The Susanoo boom?

Once again David Pilling, the FT’s Tokyo correspondent, has a superb analytic piece on Japan, in this case the Japanese economic recovery (unfortunately subscription only). He reports that forthcoming statistics are expected to confirm that the economic recovery that began in 2001 will surpass the fifty-eight-month “Izanagi” boom that lasted from 1965 to 1970.

He cautions observers, however, from being overly optimistic about the current boom, which should perhaps be called the “Susanoo” boom, Susanoo being the mythological offspring of the creator god Izanagi, characterized by a stormy temperament (hence he is known as the god of the sea and storms).

The current boom has been relatively smooth, thanks in large part to the reforms implemented by the Koizumi / Takenaka duo. But those reforms were, in Takenaka’s words, reactive: “Mr Takenaka argues that the Koizumi administration pursued largely ‘reactive reform’ — chiefly cleaning up the banking system’s — aimed at restoring a modicum of economic health. The only ‘proactive reform’, he says, was privatising the post office, a giant bank whose savings he hopes will be used more productively by the private sector. More proactive reform, including deregulation and further freeing the labour market, could raise the growth potential further, he argues.”

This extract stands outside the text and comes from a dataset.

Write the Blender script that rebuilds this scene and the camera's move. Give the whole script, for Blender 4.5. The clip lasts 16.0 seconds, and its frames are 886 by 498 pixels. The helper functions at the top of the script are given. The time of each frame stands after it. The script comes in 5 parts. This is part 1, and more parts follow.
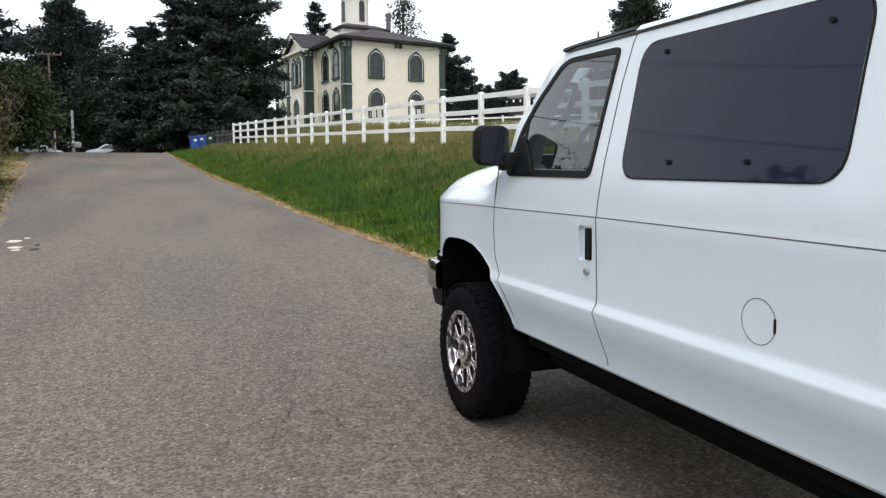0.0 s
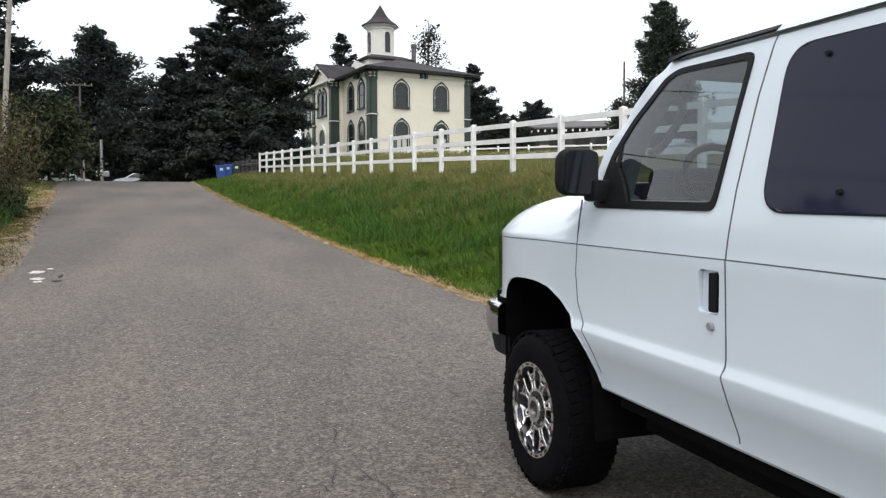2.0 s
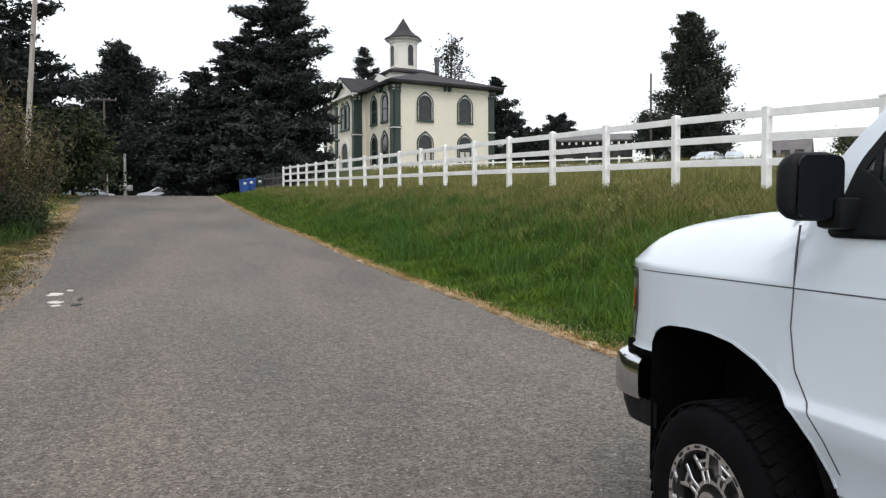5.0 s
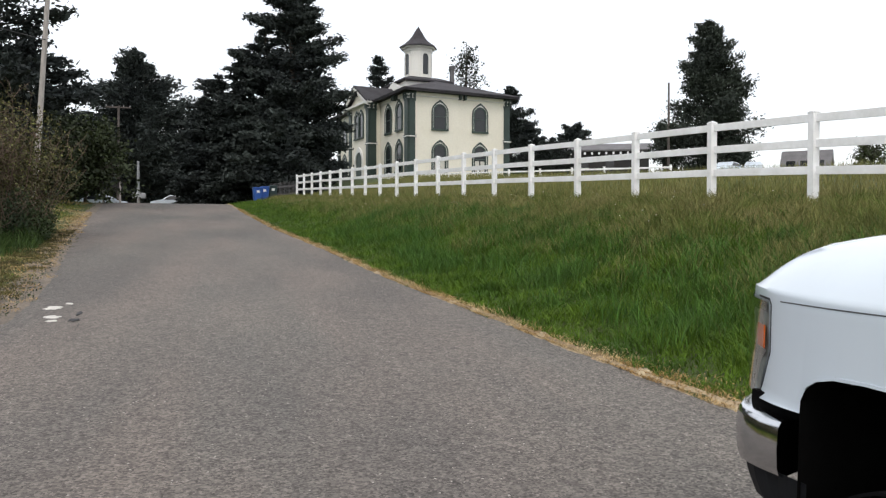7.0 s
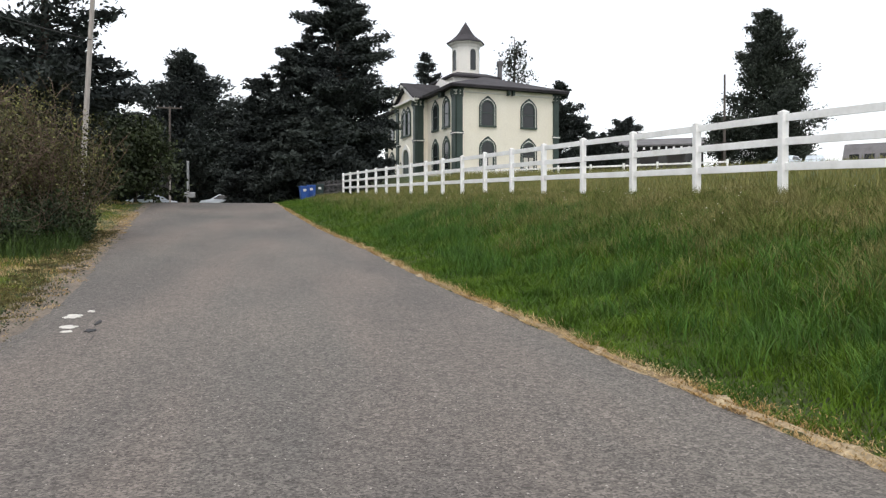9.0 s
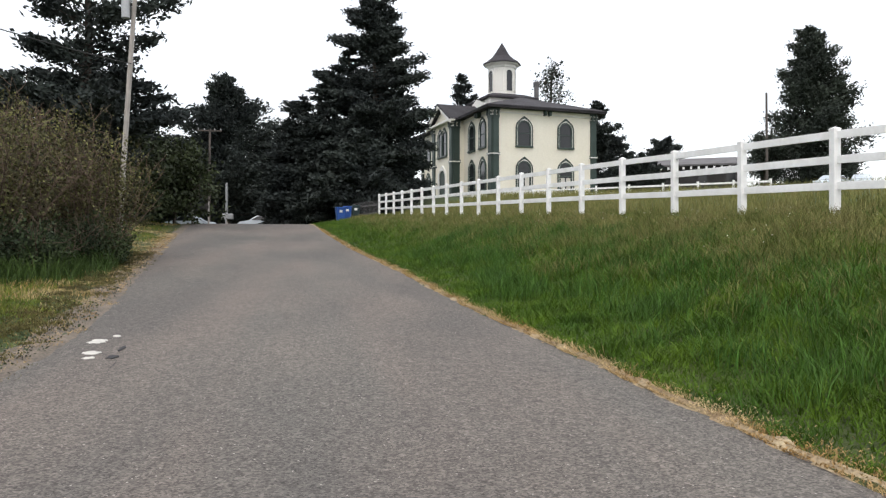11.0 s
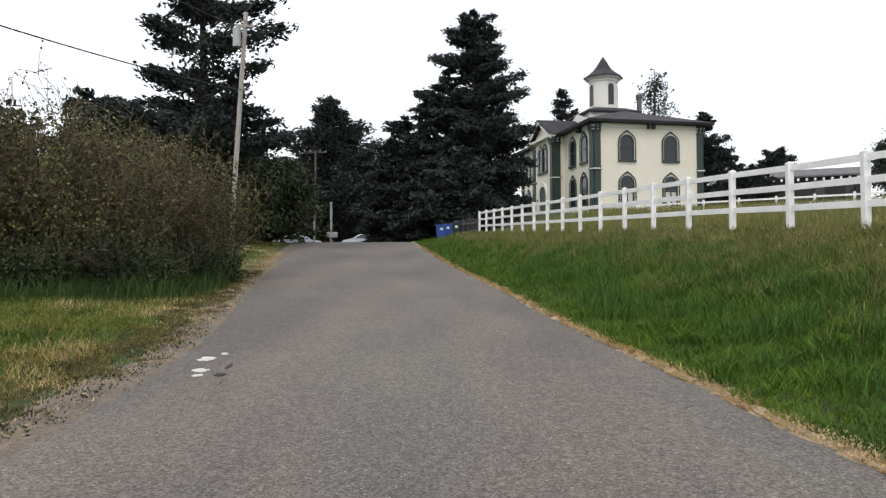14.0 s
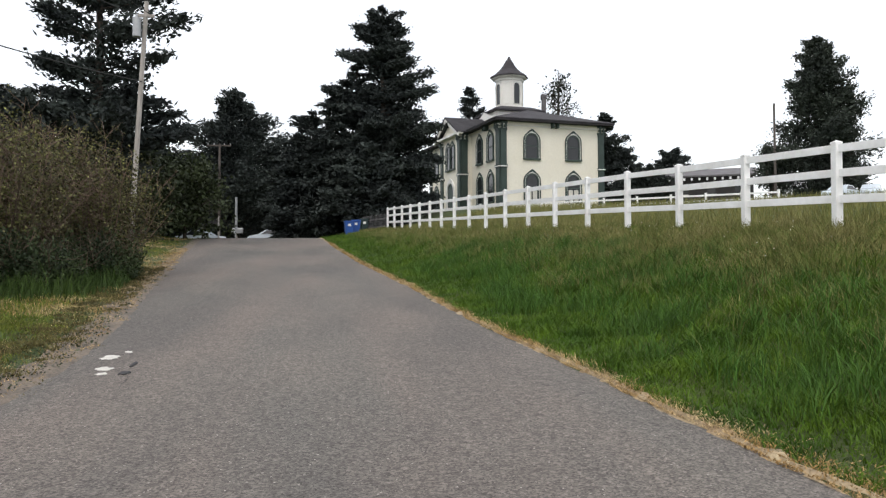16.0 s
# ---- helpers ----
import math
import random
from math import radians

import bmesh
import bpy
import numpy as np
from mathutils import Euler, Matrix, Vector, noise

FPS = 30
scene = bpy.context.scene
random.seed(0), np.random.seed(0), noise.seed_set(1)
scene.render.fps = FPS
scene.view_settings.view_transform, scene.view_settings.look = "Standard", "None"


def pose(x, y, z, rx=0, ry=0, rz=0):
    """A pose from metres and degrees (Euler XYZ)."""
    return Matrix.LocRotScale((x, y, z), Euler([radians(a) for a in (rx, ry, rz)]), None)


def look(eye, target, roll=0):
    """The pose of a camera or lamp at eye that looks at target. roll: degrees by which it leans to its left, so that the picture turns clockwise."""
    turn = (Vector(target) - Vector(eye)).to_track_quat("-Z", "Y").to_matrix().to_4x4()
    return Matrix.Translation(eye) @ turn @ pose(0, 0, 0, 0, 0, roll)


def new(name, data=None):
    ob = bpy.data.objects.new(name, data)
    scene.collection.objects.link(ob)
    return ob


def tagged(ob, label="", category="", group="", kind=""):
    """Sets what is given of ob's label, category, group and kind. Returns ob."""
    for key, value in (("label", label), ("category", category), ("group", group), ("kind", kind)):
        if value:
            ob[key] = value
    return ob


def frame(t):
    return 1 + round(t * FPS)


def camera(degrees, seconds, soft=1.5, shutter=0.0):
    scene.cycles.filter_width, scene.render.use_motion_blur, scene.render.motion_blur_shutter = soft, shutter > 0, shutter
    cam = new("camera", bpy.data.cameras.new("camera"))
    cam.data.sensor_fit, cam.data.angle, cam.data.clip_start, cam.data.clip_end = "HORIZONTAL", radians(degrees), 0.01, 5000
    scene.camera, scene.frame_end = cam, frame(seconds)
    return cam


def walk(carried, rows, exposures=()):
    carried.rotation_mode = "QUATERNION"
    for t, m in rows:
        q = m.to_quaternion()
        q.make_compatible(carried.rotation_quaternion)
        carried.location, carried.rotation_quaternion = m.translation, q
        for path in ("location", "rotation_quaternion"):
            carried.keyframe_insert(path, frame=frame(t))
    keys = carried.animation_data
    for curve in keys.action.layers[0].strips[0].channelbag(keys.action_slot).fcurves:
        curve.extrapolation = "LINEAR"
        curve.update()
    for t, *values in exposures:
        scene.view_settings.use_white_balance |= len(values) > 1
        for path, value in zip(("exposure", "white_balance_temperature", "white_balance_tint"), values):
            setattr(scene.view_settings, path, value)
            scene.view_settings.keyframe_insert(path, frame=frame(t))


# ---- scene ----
# ---- camera ----
cam = camera(59.52, 16.0, soft=1.3)
ROWS = [  # seconds, eye, yaw from +y to the right, pitch, lean
    (0.0, 0.000, -0.000, 1.576, 20.35, -5.00, -0.33),
    (0.5, -0.012, 0.180, 1.571, 19.89, -4.33, -0.04),
    (1.0, 0.012, 0.347, 1.570, 19.30, -3.73, -0.24),
    (1.5, 0.009, 0.464, 1.589, 18.83, -3.30, -0.49),
    (2.0, -0.018, 0.628, 1.590, 18.72, -2.82, -0.15),
    (2.5, -0.070, 0.762, 1.599, 18.63, -2.40, 0.24),
    (3.0, -0.092, 0.926, 1.603, 18.38, -1.96, 0.40),
    (3.5, -0.127, 1.065, 1.627, 18.15, -1.78, 0.57),
    (4.0, -0.159, 1.247, 1.629, 17.89, -2.13, 0.28),
    (6.5, -0.047, 2.432, 1.670, 16.70, -1.07, 0.03),
    (7.0, -0.060, 2.595, 1.664, 16.40, -1.11, 0.18),
    (7.5, 0.005, 2.825, 1.655, 15.53, -1.17, -0.05),
    (8.0, 0.105, 3.045, 1.688, 14.57, -1.31, -0.02),
    (8.5, 0.185, 3.225, 1.710, 13.68, -1.38, 0.02),
    (9.0, 0.247, 3.483, 1.723, 12.81, -1.31, -0.05),
    (11.5, 0.396, 3.877, 1.757, 9.28, 0.62, -0.09),
    (12.0, 0.421, 3.877, 1.760, 8.26, 0.92, -0.17),
    (12.5, 0.428, 3.927, 1.770, 7.09, 1.18, -0.11),
    (13.0, 0.419, 3.987, 1.767, 5.80, 1.42, -0.10),
    (13.5, 0.421, 3.997, 1.776, 4.34, 1.49, -0.21),
    (14.0, 0.406, 4.008, 1.786, 2.67, 1.47, -0.25),
    (14.5, 0.424, 3.983, 1.772, 0.55, 1.47, -0.05),
    (15.0, 0.438, 3.970, 1.759, -0.09, 1.43, 0.01),
    (15.5, 0.450, 3.950, 1.789, 4.60, 1.23, -0.18),
    (16.0, 0.401, 3.687, 1.802, 9.43, 1.12, -0.38),
]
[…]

Underlying indicators suggest, however, that like the sea that follows the whims of the tempestuous Susanoo, Japan’s economic recovery could hit a rough patches if the government fails to manage demographic change carefully, or should it use contractionary fiscal policy restrict demand. I would add to this mix the consequences that could result from the BoJ’s raising interest rates preemptively.

Resurgent Japan — perhaps playing the role of Amaterasu in this tale — has emerged from its cave, once again shedding its radiance on the regional and global economies. But Japanese policymakers must be careful to ensure that stormy Susanoo does not lead Amaterasu to retreat back into her cave.